Let $G$ be a vector space whose dimension is $n$.

Let $H$ be a subspace of $G$.

Then $H$ is finite dimensional and $\dim \left({H}\right) \le \dim \left({G}\right)$.

If $H$ is a proper subspace of $G$, then $\dim \left({H}\right) < \dim \left({G}\right)$.

Every linearly independent subset of the vector space $H$ is a linearly independent subset of the vector space $G$.

So the set of all natural numbers $k$ such that $H$ has a linearly independent subset of $k$ vectors has a largest member $m$, and $m \le n$.

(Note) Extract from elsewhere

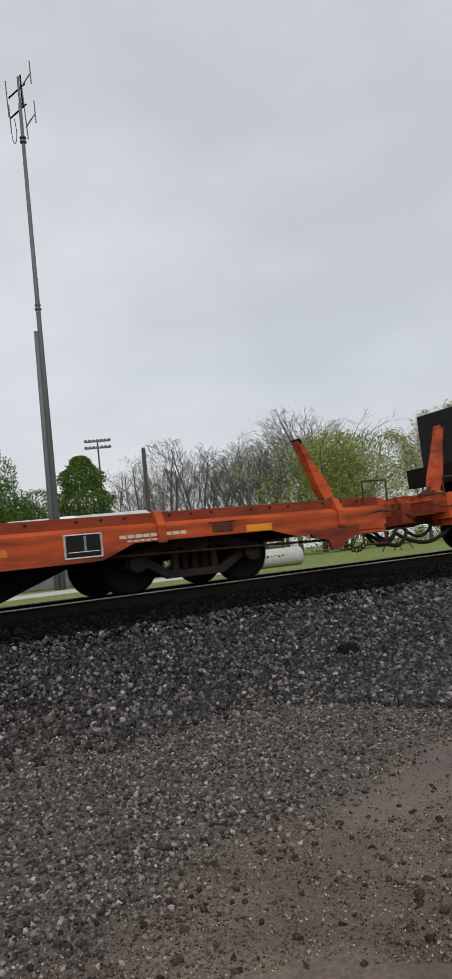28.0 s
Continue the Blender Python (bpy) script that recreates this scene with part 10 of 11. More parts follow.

Now, let $B$ be a linearly independent subset of $H$ having $m$ vectors.

If the subspace generated by $B$ were not $H$, then $H$ would contain a linearly independent subset of $m + 1$ vectors.

This would contradict the definition of $m$.

Hence $B$ is a generator for $H$ and is thus a basis for $H$.

Thus $H$ is finite dimensional and $\dim \left({H}\right) \le \dim \left({G}\right)$.

Now, if $\dim \left({H}\right) = \dim \left({G}\right)$, then a basis of $H$ is a basis of $G$ by Basis of Vector Space is Linearly Independent and a Generator, and therefore $H = G$.

$\blacksquare$